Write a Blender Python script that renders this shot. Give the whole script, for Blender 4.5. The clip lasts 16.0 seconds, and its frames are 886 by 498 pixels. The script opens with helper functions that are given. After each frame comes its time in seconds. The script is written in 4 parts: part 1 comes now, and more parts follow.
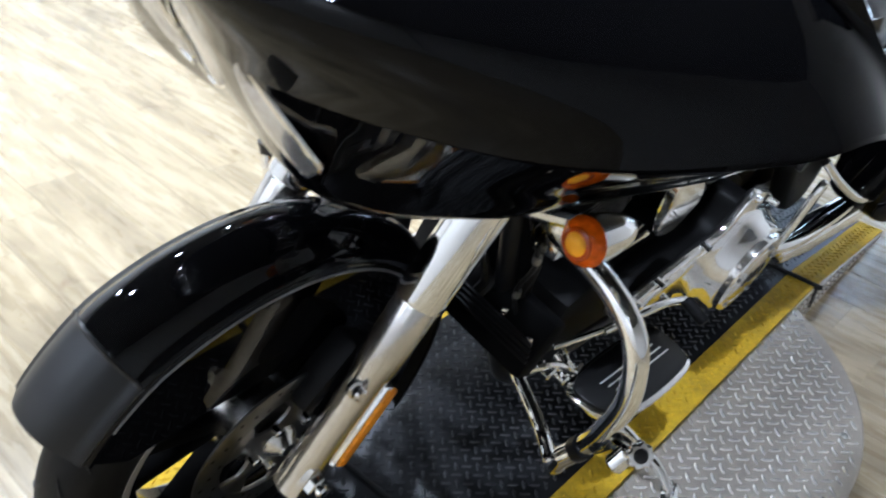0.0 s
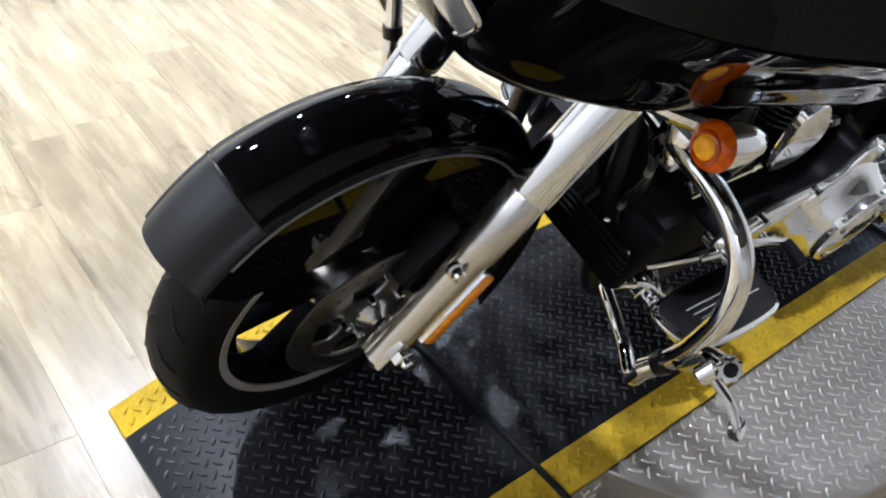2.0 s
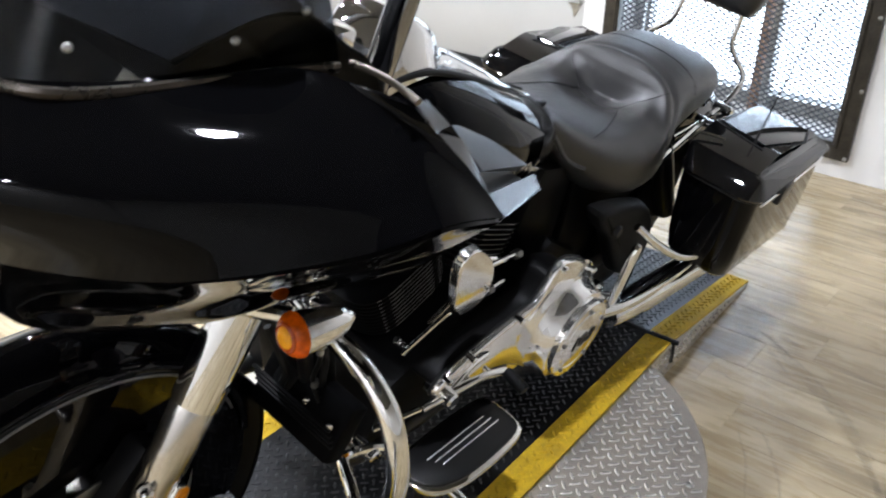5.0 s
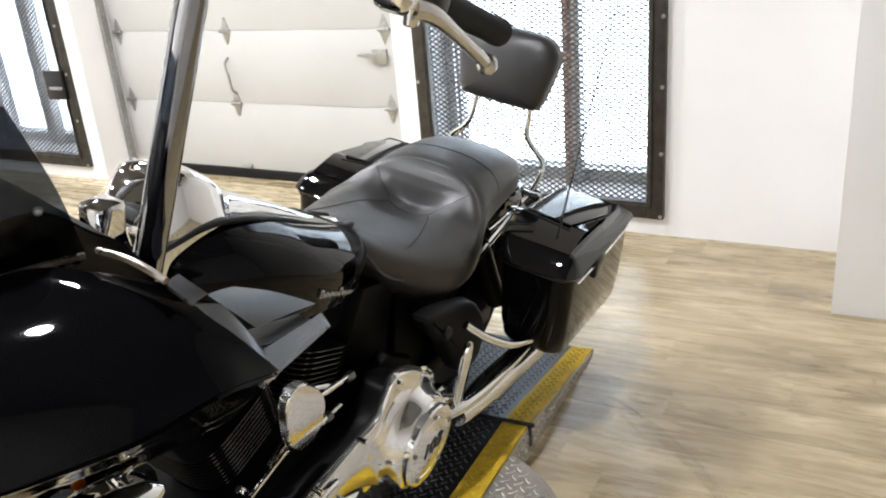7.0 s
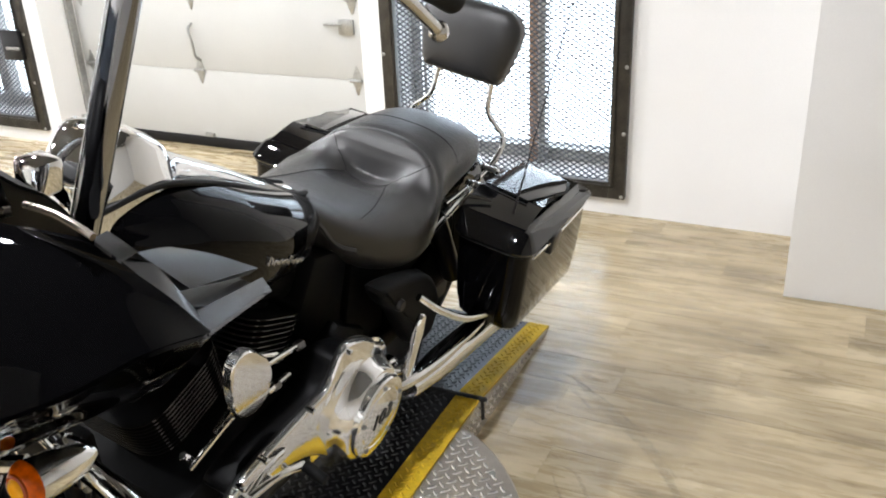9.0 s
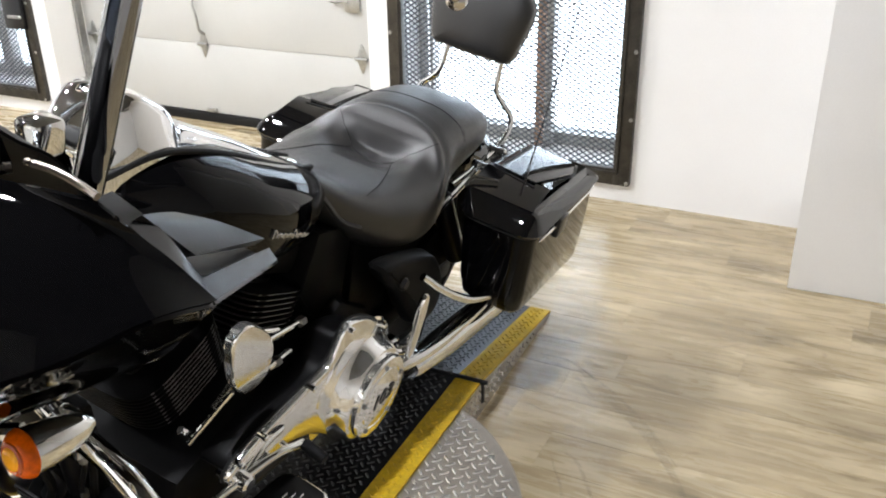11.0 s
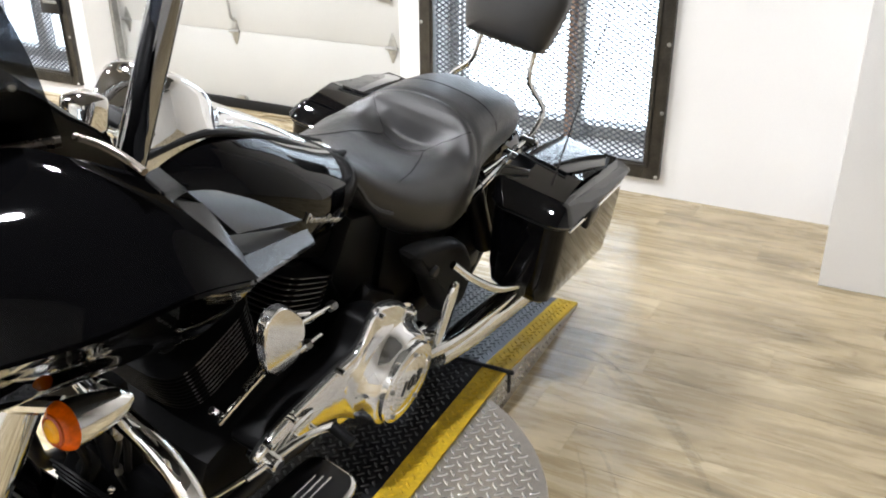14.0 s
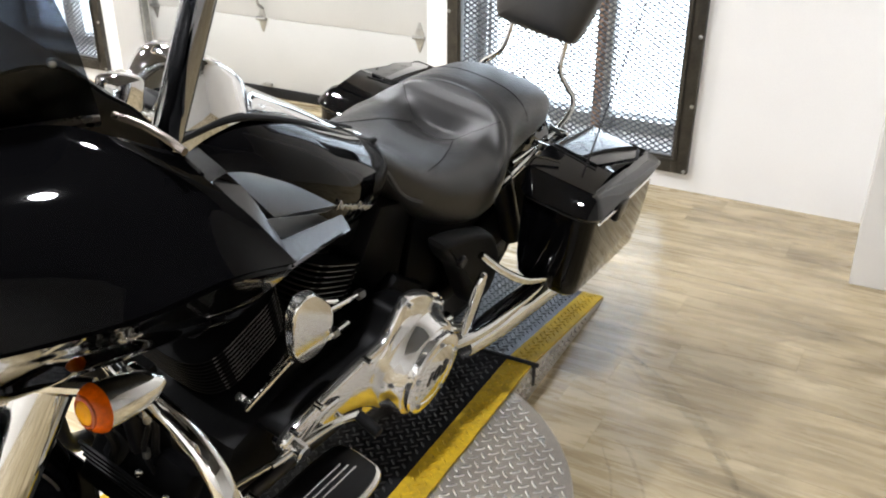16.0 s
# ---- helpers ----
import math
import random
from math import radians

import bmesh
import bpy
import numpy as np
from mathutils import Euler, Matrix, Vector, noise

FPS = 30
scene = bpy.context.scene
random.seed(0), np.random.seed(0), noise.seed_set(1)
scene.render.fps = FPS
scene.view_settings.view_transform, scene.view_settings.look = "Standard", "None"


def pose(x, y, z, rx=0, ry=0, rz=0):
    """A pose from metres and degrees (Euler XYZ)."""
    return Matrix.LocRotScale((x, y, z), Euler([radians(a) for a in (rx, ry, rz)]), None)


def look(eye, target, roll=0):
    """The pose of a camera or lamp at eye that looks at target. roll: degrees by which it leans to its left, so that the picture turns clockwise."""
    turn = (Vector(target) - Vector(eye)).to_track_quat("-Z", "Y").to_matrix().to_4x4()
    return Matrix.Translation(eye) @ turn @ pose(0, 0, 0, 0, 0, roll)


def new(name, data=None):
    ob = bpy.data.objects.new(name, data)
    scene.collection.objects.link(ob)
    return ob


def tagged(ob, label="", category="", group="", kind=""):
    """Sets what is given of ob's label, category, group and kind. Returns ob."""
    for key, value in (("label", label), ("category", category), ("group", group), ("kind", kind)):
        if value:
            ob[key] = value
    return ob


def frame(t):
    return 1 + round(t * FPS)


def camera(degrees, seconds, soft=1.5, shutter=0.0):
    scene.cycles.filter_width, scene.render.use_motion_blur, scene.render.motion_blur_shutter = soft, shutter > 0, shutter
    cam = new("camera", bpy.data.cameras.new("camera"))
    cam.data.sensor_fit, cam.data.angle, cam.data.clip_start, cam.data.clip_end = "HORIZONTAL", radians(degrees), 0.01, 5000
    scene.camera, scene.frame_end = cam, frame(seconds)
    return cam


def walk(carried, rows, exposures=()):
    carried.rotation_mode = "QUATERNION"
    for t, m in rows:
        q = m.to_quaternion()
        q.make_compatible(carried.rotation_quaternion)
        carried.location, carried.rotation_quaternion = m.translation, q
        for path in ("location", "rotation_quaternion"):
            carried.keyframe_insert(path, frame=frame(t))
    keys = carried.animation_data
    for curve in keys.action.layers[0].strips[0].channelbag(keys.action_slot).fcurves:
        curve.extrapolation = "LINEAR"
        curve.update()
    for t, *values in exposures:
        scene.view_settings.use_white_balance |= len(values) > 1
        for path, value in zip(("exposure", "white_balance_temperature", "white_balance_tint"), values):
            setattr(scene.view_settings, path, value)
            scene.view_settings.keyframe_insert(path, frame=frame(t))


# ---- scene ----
cam = camera(54.75, 16.0, soft=2.0, shutter=0.3)
PATH = [
    (0, (-0.5100, -0.7282, 1.2792), (0.4631, 0.0516, 0.4456), 6.18),
    (0.5, (-0.5596, -0.7231, 1.2572), (0.3077, 0.1039, 0.3551), 8.79),
    (1, (-0.5804, -0.7212, 1.2367), (0.2311, 0.1029, 0.2814), 10.86),
    (1.5, (-0.5803, -0.7263, 1.2319), (0.2435, 0.0770, 0.2695), 11.93),
    (2, (-0.5769, -0.7327, 1.2406), (0.2663, 0.0728, 0.2972), 11.17),
    (2.5, (-0.5715, -0.7461, 1.2445), (0.2902, 0.0553, 0.3142), 10.22),
    (3, (-0.5622, -0.7601, 1.2474), (0.3238, 0.0227, 0.3242), 8.82),
    (3.5, (-0.5553, -0.7792, 1.2592), (0.3572, -0.0052, 0.3546), 7.72),
    (4, (-0.5247, -0.8195, 1.2898), (0.4289, -0.0326, 0.4404), 5.09),
    (4.5, (-0.4372, -0.9211, 1.3266), (0.5528, -0.1068, 0.5477), 4.26),
    (5, (-0.3860, -0.9876, 1.3534), (0.6689, -0.1891, 0.6466), 1.30),
    (7.5, (-0.3324, -1.0771, 1.4067), (0.9201, -0.4577, 0.8612), -4.44),
    (8, (-0.3241, -1.0778, 1.4101), (0.9348, -0.4775, 0.8580), -3.59),
    (8.5, (-0.3245, -1.0821, 1.4021), (0.9280, -0.4859, 0.8312), -3.13),
    (9, (-0.3265, -1.0977, 1.3869), (0.9177, -0.5113, 0.7884), -2.51),
    (11.5, (-0.3116, -1.0675, 1.3645), (0.9242, -0.4872, 0.7432), -0.71),
    (12, (-0.3161, -1.0669, 1.3692), (0.9146, -0.4731, 0.7507), -1.06),
    (12.5, (-0.3170, -1.0671, 1.3668), (0.9111, -0.4708, 0.7453), -0.65),
    (13, (-0.3148, -1.0634, 1.3606), (0.9086, -0.4621, 0.7348), -0.75),
    (13.5, (-0.3209, -1.0603, 1.3591), (0.8995, -0.4499, 0.7360), -0.68),
    (14, (-0.3241, -1.0599, 1.3574), (0.8889, -0.4471, 0.7224), -0.41),
    (14.5, (-0.3273, -1.0607, 1.3551), (0.8822, -0.4392, 0.7220), -0.36),
    (15, (-0.3268, -1.0518, 1.3533), (0.8826, -0.4313, 0.7190), 0.38),
    (15.5, (-0.3234, -1.0465, 1.3504), (0.8831, -0.4274, 0.7093), 0.12),
    (16, (-0.3215, -1.0377, 1.3470), (0.8701, -0.3971, 0.6992), 0.04),
]
walk(cam, [(t, look(eye, target, roll)) for t, eye, target, roll in PATH],
     exposures=[(0, 0.0, 5300, 10), (1.0, -0.03, 5450, 12), (2.5, -0.02, 5480, 12), (4.0, -0.03, 5480, 12), (5.0, 0.05, 5850, 12), (7.5, 0.18, 6230, 11), (11.5, 0.17, 6180, 11), (14.0, 0.27, 6180, 11), (16, 0.16, 6250, 11)])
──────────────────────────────
Exercise brief: Copy out exactly the lines running from the one with "turn = (Vector(target)" to the one with "ob = bpy.data.objects.new(name, data)", including both ends, and nothing more.

Problem solution:
    turn = (Vector(target) - Vector(eye)).to_track_quat("-Z", "Y").to_matrix().to_4x4()
    return Matrix.Translation(eye) @ turn @ pose(0, 0, 0, 0, 0, roll)


def new(name, data=None):
    ob = bpy.data.objects.new(name, data)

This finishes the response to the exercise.